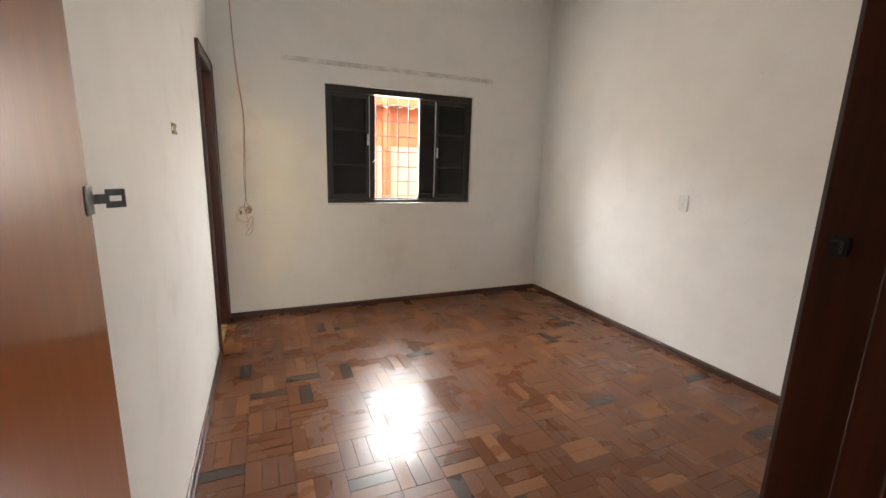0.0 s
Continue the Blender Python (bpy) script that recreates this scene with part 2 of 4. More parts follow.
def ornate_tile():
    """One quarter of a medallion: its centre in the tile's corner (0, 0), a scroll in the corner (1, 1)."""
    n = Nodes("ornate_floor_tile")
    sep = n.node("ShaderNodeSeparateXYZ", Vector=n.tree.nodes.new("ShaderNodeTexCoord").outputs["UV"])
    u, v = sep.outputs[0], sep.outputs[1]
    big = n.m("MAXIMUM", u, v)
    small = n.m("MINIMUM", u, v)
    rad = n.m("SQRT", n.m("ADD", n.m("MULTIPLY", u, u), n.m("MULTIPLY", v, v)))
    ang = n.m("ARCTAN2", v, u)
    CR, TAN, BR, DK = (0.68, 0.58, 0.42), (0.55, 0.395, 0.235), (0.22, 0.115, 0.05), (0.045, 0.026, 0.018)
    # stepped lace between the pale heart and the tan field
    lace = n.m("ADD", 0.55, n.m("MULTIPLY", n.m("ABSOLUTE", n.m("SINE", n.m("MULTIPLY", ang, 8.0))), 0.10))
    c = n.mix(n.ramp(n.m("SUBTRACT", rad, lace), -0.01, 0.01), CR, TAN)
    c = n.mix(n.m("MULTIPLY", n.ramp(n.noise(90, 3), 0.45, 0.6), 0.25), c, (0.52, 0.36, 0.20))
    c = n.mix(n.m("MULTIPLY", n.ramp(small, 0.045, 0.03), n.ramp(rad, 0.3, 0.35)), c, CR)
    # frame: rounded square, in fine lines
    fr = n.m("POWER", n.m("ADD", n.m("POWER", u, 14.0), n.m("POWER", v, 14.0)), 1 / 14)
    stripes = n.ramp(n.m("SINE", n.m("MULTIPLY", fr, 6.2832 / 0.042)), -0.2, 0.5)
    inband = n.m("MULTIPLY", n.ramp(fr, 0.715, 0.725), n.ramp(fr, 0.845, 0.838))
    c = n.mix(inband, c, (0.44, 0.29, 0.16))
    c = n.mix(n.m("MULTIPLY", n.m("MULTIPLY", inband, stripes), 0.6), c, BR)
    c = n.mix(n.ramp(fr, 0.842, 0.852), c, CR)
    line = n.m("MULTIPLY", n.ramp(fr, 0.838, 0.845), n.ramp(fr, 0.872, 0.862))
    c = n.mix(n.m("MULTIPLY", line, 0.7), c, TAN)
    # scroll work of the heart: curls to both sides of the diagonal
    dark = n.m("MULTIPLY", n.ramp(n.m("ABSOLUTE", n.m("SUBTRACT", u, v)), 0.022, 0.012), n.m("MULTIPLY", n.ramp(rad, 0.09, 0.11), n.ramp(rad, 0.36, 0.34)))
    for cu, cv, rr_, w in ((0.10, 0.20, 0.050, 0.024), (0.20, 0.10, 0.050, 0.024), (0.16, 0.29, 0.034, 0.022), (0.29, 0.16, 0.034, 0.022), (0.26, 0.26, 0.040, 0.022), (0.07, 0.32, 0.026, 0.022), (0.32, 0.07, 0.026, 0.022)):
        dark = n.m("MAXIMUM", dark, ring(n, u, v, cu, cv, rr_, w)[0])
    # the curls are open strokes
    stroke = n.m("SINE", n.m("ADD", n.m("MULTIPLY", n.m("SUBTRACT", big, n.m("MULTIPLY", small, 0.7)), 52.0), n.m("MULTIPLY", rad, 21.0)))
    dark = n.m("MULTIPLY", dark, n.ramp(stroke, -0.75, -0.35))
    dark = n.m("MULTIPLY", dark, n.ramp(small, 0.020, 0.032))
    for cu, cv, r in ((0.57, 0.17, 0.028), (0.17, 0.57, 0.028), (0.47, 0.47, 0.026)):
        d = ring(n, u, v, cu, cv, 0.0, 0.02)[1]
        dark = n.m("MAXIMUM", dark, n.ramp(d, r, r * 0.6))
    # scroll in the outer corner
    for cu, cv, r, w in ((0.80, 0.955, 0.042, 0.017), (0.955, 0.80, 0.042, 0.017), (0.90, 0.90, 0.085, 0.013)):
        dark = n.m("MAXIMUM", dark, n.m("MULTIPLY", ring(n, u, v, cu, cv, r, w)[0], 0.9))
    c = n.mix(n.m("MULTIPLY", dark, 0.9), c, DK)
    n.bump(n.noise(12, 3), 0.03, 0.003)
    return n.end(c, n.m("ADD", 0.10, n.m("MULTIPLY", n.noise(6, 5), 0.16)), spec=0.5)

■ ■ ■

> What the task asks: Reproduce the data word for word, excluding its pictures.

> Correct result:
0.0 s
Continue the Blender Python (bpy) script that recreates this scene with part 2 of 4. More parts follow.
def ornate_tile():
    """One quarter of a medallion: its centre in the tile's corner (0, 0), a scroll in the corner (1, 1)."""
    n = Nodes("ornate_floor_tile")
    sep = n.node("ShaderNodeSeparateXYZ", Vector=n.tree.nodes.new("ShaderNodeTexCoord").outputs["UV"])
    u, v = sep.outputs[0], sep.outputs[1]
    big = n.m("MAXIMUM", u, v)
    small = n.m("MINIMUM", u, v)
    rad = n.m("SQRT", n.m("ADD", n.m("MULTIPLY", u, u), n.m("MULTIPLY", v, v)))
    ang = n.m("ARCTAN2", v, u)
    CR, TAN, BR, DK = (0.68, 0.58, 0.42), (0.55, 0.395, 0.235), (0.22, 0.115, 0.05), (0.045, 0.026, 0.018)
    # stepped lace between the pale heart and the tan field
    lace = n.m("ADD", 0.55, n.m("MULTIPLY", n.m("ABSOLUTE", n.m("SINE", n.m("MULTIPLY", ang, 8.0))), 0.10))
    c = n.mix(n.ramp(n.m("SUBTRACT", rad, lace), -0.01, 0.01), CR, TAN)
    c = n.mix(n.m("MULTIPLY", n.ramp(n.noise(90, 3), 0.45, 0.6), 0.25), c, (0.52, 0.36, 0.20))
    c = n.mix(n.m("MULTIPLY", n.ramp(small, 0.045, 0.03), n.ramp(rad, 0.3, 0.35)), c, CR)
    # frame: rounded square, in fine lines
    fr = n.m("POWER", n.m("ADD", n.m("POWER", u, 14.0), n.m("POWER", v, 14.0)), 1 / 14)
    stripes = n.ramp(n.m("SINE", n.m("MULTIPLY", fr, 6.2832 / 0.042)), -0.2, 0.5)
    inband = n.m("MULTIPLY", n.ramp(fr, 0.715, 0.725), n.ramp(fr, 0.845, 0.838))
    c = n.mix(inband, c, (0.44, 0.29, 0.16))
    c = n.mix(n.m("MULTIPLY", n.m("MULTIPLY", inband, stripes), 0.6), c, BR)
    c = n.mix(n.ramp(fr, 0.842, 0.852), c, CR)
    line = n.m("MULTIPLY", n.ramp(fr, 0.838, 0.845), n.ramp(fr, 0.872, 0.862))
    c = n.mix(n.m("MULTIPLY", line, 0.7), c, TAN)
    # scroll work of the heart: curls to both sides of the diagonal
    dark = n.m("MULTIPLY", n.ramp(n.m("ABSOLUTE", n.m("SUBTRACT", u, v)), 0.022, 0.012), n.m("MULTIPLY", n.ramp(rad, 0.09, 0.11), n.ramp(rad, 0.36, 0.34)))
    for cu, cv, rr_, w in ((0.10, 0.20, 0.050, 0.024), (0.20, 0.10, 0.050, 0.024), (0.16, 0.29, 0.034, 0.022), (0.29, 0.16, 0.034, 0.022), (0.26, 0.26, 0.040, 0.022), (0.07, 0.32, 0.026, 0.022), (0.32, 0.07, 0.026, 0.022)):
        dark = n.m("MAXIMUM", dark, ring(n, u, v, cu, cv, rr_, w)[0])
    # the curls are open strokes
    stroke = n.m("SINE", n.m("ADD", n.m("MULTIPLY", n.m("SUBTRACT", big, n.m("MULTIPLY", small, 0.7)), 52.0), n.m("MULTIPLY", rad, 21.0)))
    dark = n.m("MULTIPLY", dark, n.ramp(stroke, -0.75, -0.35))
    dark = n.m("MULTIPLY", dark, n.ramp(small, 0.020, 0.032))
    for cu, cv, r in ((0.57, 0.17, 0.028), (0.17, 0.57, 0.028), (0.47, 0.47, 0.026)):
        d = ring(n, u, v, cu, cv, 0.0, 0.02)[1]
        dark = n.m("MAXIMUM", dark, n.ramp(d, r, r * 0.6))
    # scroll in the outer corner
    for cu, cv, r, w in ((0.80, 0.955, 0.042, 0.017), (0.955, 0.80, 0.042, 0.017), (0.90, 0.90, 0.085, 0.013)):
        dark = n.m("MAXIMUM", dark, n.m("MULTIPLY", ring(n, u, v, cu, cv, r, w)[0], 0.9))
    c = n.mix(n.m("MULTIPLY", dark, 0.9), c, DK)
    n.bump(n.noise(12, 3), 0.03, 0.003)
    return n.end(c, n.m("ADD", 0.10, n.m("MULTIPLY", n.noise(6, 5), 0.16)), spec=0.5)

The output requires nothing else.